NEW YORK -- Small businesses are hoping to see some high-profile Obama administration regulations scrapped with Donald Trump taking office, with rules affecting overtime, sick leave and the environment among those that may be taken off the books.
Complying with federal, state and local regulations affects companies of all sizes, but can be especially tough for small businesses because they have less revenue to absorb labor, paperwork and other costs related to regulations.
Businesses with fewer than 50 workers paid an average of $11,724 per employee to comply with federal regulations, compared with less than $10,000 for companies of all sizes, a 2014 report released by the National Association of Manufacturers found. Manufacturers with fewer than 50 workers paid an average of $34,671 per worker, while manufacturers of all sizes averaged $19,564.
Federal regulations were cited as the most burdensome kind by 58 percent of owners in a survey released Wednesday by the National Small Business Association advocacy group. Twenty-three percent cited state regulations, and 12 percent said local rules. Seven percent did not identify a source.
Vince Pappas estimates he spends 10 hours a week studying the regulations that his Baltimore-based company, Stone Steel Corp., must comply with, and deciding how to minimize the impact. Pappas went from owning a fleet of trucks to leasing to now shipping his steel through trucking companies.
"It is way too cumbersome, too much reporting," he says.
A number of small business groups anticipate fewer rules and more lenient enforcement of existing ones under Trump and the Republican-led Congress. Here's a look at what they expect for some of the regulations that took effect during the Obama years:
Small business groups opposed the Obama administration's plan to make 4.2 million salaried workers eligible for overtime, which a federal appeals court blocked implementation of just before it was to take effect Dec. 1. The government is appealing the injunction, which came in a lawsuit brought by 21 states.
The rule would have immediately doubled the threshold at which workers would be exempt from overtime, to $47,476 from $23,660. But some small businesses had already given or promised salaried managers raises to bring their pay above the threshold, or shifted workers to hourly pay and limited their hours to contain overtime costs.
Trump was quoted by the news website Circa during the election campaign as saying he hoped small businesses would be exempt. If the courts don't strike down the rule, the Labor Department under Trump could restructure the law, perhaps phasing in the increase over time, says Karen Kerrigan, president of the Small Business & Entrepreneurship Council.
"The business community was on board for a reasonable approach" to a change in overtime regulations, she says.
Farming groups and small business advocates hope a wetlands rule won't survive. It broadly defines the bodies of water including wetlands that must be protected under the Clean Water Act.

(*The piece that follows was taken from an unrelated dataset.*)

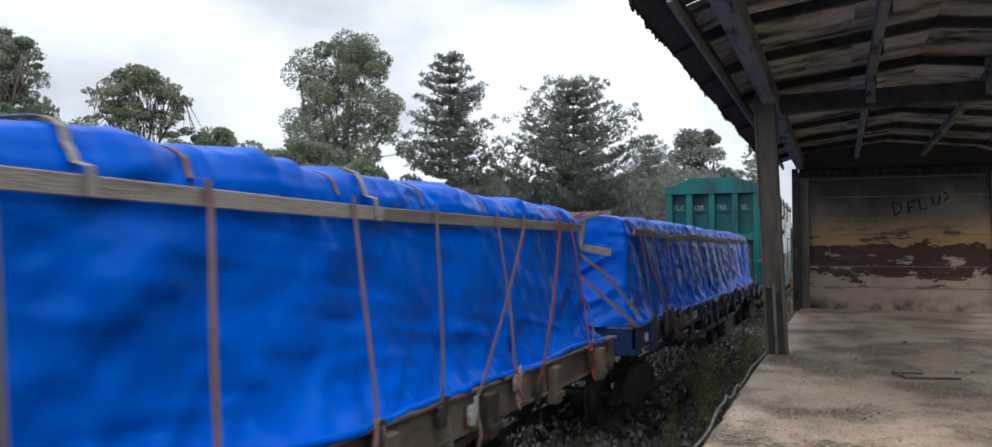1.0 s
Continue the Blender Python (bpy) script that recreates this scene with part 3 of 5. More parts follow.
    for y0, y1 in zip(ys, ys[1:]):
        for x0, x1 in ((EAVE_X, KINK_X), (KINK_X, 0.2), (0.2, RIDGE_X), (RIDGE_X, 2.2), (2.2, 2 * RIDGE_X - KINK_X), (2 * RIDGE_X - KINK_X, RIGHT_X + 0.3)):
            bm = bmesh.new()
            d = rnd.uniform(-0.008, 0.008)
            n_ = max(12, int((y1 - y0) / 0.09))
            edge = x0 == EAVE_X
            grid = []
            for i in range(n_ + 1):
                y = y0 + (y1 - y0) * i / n_ - (0.0 if i else 0.03)
                row = []
                for j in range(5):
                    x = x0 + (x1 - x0) * j / 4
                    if edge and j == 0:
                        x += 0.05 * noise.noise((y * 2.3, 1, 0)) + 0.07 * max(0, noise.noise((y * 6, 4, 0)))
                    row.append((x, y, roof_z(x) + d + 0.006 * i / n_ + 0.012 * math.sin(y * 2 * math.pi / 0.18) + (-0.05 * max(0, noise.noise((y * 3, 7, 0))) if edge and j == 0 else 0)))
                grid.append(row)
            lo = [[bm.verts.new(p) for p in r_] for r_ in grid]
            hi = [[bm.verts.new((p[0], p[1], p[2] + 0.012)) for p in r_] for r_ in grid]
            for i in range(n_):
                for j in range(4):
                    bm.faces.new((lo[i][j], lo[i][j + 1], lo[i + 1][j + 1], lo[i + 1][j]))
                    bm.faces.new((hi[i][j], hi[i + 1][j], hi[i + 1][j + 1], hi[i][j + 1]))
            for i in range(n_):
                for j in (0, 4):
                    bm.faces.new((lo[i][j], lo[i + 1][j], hi[i + 1][j], hi[i][j]))
            for j in range(4):
                for i in (0, n_):
                    bm.faces.new((lo[i][j], lo[i][j + 1], hi[i][j + 1], hi[i][j]))
            part("sheet", bm, M["sheet"], ro)
    # posts of the open back side
    for y in (7.5, 12.95, 18.4):
        p2 = thing("column", "square grey concrete post on the shed's far side", "column", pose(3.95, y, 0.0), "columns of the shed")
        boxes("shaft", M["column"], p2, (-0.12, 0.12, -0.11, 0.11, 0.0, roof_z(3.95) - 0.1), bevel=0.018)
    pi = thing("downpipe", "pale thin pipe fixed near the wall corner", "pipe", pose(3.86, WALLY - 0.3, 0))
    bm = bmesh.new()
    tube(bm, [(0, 0, 0), (0, 0, 3.6)], 0.03, 8)
    part("pipe", bm, M["cable"], pi)


to_site(shed)

# ---- running gear ----
def bogie(parent, y):
    """Two wheelsets in cast side frames; the wheelsets turn."""
    bm = bmesh.new()
    for x in (-0.78, 0.78):
        prism(bm, [(y - 1.05, 0.30), (y - 0.8, 0.46), (y - 0.55, 0.60), (y + 0.55, 0.60), (y + 0.8, 0.46), (y + 1.05, 0.30), (y + 0.75, 0.28), (y + 0.35, 0.16), (y - 0.35, 0.16), (y - 0.75, 0.28)], "x", x - 0.06, x + 0.06)
        for k in range(4):
            tube(bm, [(x, y - 0.18 + k * 0.12, 0.2), (x, y - 0.18 + k * 0.12, 0.52)], 0.05, 8)
    box(bm, -0.8, 0.8, y - 0.18, y + 0.18, 0.40, 0.62, bevel=0.02)
    bo = part("bogie", bm, M["iron"], parent)
    for dy in (-0.78, 0.78):
        bm = bmesh.new()
        for x in (-0.53, 0.53):
            s_ = 1 if x > 0 else -1
            tube(bm, [(x - 0.055, 0, 0), (x + 0.055, 0, 0)], 0.36, 20)
            tube(bm, [(x - 0.07 * s_, 0, 0), (x - 0.045 * s_, 0, 0)], 0.385, 20)
            for a in range(3):
                b_ = a * 2.094
                tube(bm, [(x + s_ * 0.058, 0.2 * math.cos(b_), 0.2 * math.sin(b_)), (x + s_ * 0.066, 0.2 * math.cos(b_), 0.2 * math.sin(b_))], 0.04, 8)
        tube(bm, [(-0.86, 0, 0), (0.86, 0, 0)], 0.07, 10)
        ws = part("wheelset", bm, M["iron"], bo)
        ws.location = (0, y + dy, 0.36)
        WHEELS.append((ws, ws.location.copy()))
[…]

Critics contend it gives the government too much leeway in restricting what private landowners can do.
"It typically affects someone where they want to do something different with their land, like adding a parking lot or adding an extension of a building," says Todd McCracken, president of the National Small Business Association.
Business owners could learn only when they try to get a building permit that they're prohibited from moving forward with a project because the property is part of a wetland. The rule also makes the process to get building permits longer and more expensive, according to the industry group American Water Works Association.
It has been tied up in the federal court system in a case that may be heard this year. But even if the rule survives, there's likely to be little support for it in the government. Trump's nominee for head of the Environmental Protection Agency, Scott Pruitt, filed suit against it in his position as Oklahoma attorney general.
There's bipartisan support to change the rule -- senators who introduced legislation to rework it in the last Congress included Democrats Heidi Heitkamp of North Dakota and Joe Manchin of West Virginia.
Small business groups expect the Environmental Protection Agency's rules on emissions from coal-fired power plants to be eliminated. The Supreme Court stopped the rules from taking effect while they are the subject of federal lawsuits brought by states and businesses. Trump, who has vowed to bring jobs back to the coal industry, could issue an order nullifying the rules. Congress can also act.
Opponents of the rules say they will hurt the many small businesses in the coal industry, including those that supply equipment or services to big mining companies. If the rule stands, it would mean the eventual phase-out of many of the nation's 1,300 coal-fired power plants.
The case is currently before a federal appeals court. Congress will likely wait to see how it is resolved before acting, says Karen Harned, executive director of the small business legal center of the National Federation of Independent Business.
Under executive orders from President Barack Obama, companies that have government contracts or subcontracts must provide employees with up to eight days of paid sick leave a year and pay them at least $10.10 an hour for work done on the contract. Trump will have the power to rescind those orders.
Small businesses also want changes in rulings by the Equal Employment Opportunity Commission and the National Labor Relations Board, says McCracken. While those agencies operate independently of the executive branch, he noted that as vacancies occur in each, Trump could shift policy with more conservative appointments.
One NLRB ruling small businesses oppose is on what's called a joint employer. It says franchisors like McDonald's and companies that subcontract work to other businesses are considered joint employers with the other parties. Small business owners including franchisees contend the ruling, which is before a federal appeals court, takes away their control of their companies.
Because the NLRB is independent, if the rule is allowed to stand, Congress would be where the joint employer standard could be changed, says Kerrigan.